Amazingly, activists claim that Paul is not condemning natural homosexuals (that is, men and women who are homosexual by nature), but heterosexuals who experiment with homosexual activities out of lust.

“The whole point of Romans 1, in fact, is to stigmatize persons who have rejected their [sexual] calling, gotten off the true path they were once on,” said the late John Boswell in Christianity, Social Tolerance, and Homosexuality.

However, as White and Niell state, in Romans 1 the focus is “upon the willful twisting of God’s truth, and the resultant judicial ‘giving over’ of men to the results of their own refusal to worship Him and acknowledge Him.”

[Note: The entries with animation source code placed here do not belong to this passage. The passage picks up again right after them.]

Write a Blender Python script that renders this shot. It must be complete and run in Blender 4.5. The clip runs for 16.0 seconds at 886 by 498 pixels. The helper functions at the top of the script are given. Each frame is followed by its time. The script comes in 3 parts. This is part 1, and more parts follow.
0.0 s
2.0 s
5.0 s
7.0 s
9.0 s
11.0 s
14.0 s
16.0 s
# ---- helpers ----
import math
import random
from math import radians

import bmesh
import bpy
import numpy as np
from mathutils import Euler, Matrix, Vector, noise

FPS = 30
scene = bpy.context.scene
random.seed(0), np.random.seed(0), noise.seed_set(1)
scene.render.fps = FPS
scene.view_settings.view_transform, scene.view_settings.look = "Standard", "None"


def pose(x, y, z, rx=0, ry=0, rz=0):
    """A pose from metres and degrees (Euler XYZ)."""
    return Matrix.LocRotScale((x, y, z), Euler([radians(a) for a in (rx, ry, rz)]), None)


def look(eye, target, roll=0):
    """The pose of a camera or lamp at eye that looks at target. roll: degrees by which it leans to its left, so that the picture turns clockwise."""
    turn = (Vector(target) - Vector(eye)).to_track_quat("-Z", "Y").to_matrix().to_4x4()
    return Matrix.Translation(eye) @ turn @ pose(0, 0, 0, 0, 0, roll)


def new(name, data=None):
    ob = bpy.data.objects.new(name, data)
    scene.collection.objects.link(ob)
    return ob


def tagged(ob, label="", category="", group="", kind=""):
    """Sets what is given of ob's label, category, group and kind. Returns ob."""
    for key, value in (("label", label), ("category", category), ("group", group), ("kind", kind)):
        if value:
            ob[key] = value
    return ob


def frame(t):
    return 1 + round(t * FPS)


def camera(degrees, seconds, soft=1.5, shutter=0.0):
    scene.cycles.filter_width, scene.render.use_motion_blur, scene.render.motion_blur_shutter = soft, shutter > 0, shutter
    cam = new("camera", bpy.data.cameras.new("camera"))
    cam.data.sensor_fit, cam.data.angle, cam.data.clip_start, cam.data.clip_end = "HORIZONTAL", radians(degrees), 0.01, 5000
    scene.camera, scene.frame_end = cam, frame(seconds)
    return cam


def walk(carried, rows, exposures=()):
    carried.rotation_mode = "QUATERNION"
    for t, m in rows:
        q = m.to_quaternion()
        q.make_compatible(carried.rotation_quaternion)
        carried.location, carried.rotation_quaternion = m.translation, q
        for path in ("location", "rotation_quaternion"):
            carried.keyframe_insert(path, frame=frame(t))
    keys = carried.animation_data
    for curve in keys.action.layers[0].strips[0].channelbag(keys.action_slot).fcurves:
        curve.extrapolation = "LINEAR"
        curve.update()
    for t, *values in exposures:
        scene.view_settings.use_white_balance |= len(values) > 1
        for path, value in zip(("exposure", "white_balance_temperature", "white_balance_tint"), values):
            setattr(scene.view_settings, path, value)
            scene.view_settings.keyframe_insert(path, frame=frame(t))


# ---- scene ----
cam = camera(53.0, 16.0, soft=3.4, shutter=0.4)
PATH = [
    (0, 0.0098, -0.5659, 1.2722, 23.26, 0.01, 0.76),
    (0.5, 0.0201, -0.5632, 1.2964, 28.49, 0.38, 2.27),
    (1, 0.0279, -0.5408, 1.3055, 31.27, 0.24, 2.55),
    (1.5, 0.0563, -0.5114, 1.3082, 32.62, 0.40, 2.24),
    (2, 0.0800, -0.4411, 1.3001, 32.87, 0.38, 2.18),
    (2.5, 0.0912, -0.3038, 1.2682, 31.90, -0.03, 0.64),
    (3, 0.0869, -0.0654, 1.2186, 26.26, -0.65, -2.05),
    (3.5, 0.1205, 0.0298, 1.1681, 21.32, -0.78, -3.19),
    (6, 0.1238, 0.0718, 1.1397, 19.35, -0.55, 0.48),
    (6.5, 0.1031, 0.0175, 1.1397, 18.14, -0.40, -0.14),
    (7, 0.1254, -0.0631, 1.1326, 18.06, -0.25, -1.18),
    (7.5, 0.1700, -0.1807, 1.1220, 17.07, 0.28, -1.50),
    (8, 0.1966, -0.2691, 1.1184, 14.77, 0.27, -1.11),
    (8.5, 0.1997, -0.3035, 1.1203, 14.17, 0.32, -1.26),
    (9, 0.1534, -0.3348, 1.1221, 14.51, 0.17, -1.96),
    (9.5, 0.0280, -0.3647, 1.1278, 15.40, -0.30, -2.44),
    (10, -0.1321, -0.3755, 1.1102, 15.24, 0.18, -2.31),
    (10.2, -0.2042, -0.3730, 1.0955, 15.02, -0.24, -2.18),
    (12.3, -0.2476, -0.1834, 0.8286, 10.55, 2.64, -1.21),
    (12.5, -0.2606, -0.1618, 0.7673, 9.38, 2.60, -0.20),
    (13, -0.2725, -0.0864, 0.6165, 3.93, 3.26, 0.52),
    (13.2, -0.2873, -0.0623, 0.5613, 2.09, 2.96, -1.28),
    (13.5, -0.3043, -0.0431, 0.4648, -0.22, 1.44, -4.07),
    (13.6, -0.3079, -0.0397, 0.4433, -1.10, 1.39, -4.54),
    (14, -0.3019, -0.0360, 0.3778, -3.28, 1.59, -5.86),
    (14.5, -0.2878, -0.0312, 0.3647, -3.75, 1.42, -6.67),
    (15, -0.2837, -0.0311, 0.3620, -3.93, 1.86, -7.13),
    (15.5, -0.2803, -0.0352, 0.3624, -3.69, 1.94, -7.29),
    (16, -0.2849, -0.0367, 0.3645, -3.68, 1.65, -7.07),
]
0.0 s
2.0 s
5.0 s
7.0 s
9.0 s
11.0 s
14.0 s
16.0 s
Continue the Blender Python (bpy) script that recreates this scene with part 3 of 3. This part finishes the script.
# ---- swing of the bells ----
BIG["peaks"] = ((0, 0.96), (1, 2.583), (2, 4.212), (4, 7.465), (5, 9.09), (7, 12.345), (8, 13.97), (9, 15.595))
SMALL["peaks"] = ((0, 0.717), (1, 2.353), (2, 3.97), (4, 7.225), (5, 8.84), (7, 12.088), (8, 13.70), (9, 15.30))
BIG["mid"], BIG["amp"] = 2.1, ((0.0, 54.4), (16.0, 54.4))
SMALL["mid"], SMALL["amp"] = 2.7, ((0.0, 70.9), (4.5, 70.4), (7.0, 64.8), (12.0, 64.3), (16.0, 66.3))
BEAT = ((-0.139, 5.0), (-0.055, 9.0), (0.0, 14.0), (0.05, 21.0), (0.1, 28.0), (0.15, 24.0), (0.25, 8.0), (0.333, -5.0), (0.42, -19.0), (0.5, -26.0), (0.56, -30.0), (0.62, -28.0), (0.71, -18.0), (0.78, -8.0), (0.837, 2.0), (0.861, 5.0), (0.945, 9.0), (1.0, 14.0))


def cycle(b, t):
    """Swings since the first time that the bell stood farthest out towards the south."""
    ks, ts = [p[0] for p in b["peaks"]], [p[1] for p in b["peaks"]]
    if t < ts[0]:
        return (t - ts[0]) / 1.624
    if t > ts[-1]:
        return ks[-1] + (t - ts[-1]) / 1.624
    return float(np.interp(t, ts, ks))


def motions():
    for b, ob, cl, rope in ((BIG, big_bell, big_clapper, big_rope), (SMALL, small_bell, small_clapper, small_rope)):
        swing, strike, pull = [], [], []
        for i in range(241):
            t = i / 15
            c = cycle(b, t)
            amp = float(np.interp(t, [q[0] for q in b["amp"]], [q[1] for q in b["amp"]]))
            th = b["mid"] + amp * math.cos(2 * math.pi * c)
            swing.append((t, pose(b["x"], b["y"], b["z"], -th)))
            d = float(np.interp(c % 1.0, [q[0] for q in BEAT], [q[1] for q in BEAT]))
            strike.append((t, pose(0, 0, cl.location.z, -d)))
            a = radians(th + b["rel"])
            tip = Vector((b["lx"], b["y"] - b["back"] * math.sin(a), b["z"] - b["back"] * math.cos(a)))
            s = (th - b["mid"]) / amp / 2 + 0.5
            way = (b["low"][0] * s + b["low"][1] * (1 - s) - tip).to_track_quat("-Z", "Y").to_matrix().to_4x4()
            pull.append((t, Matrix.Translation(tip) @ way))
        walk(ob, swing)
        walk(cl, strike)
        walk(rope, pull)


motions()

In other words, rejecting God as Creator results in the rejection of the male-female created order. Just as such sinners sometimes willfully exchange God for idols, they also sometimes willfully exchange opposite gender sexuality for same-sex intercourse.

Conclusion
As confusing as homosexual advocates try to make this issue, Bible-believing Christians had better get used to such verbal sleight-of-hand. And they had better prepare themselves to answer it, because the arguments of “gay” advocates are creeping into virtually every denomination.

Of course, Christians could start by familiarizing themselves with another verse in 1 Corinthians 6. In verse 11 Paul concludes his list of sins – which includes homosexuality – with a statement of hope: “And such were some of you; but you were washed, but you were sanctified, but you were justified in the name of the Lord Jesus Christ, and in the Spirit of our God.”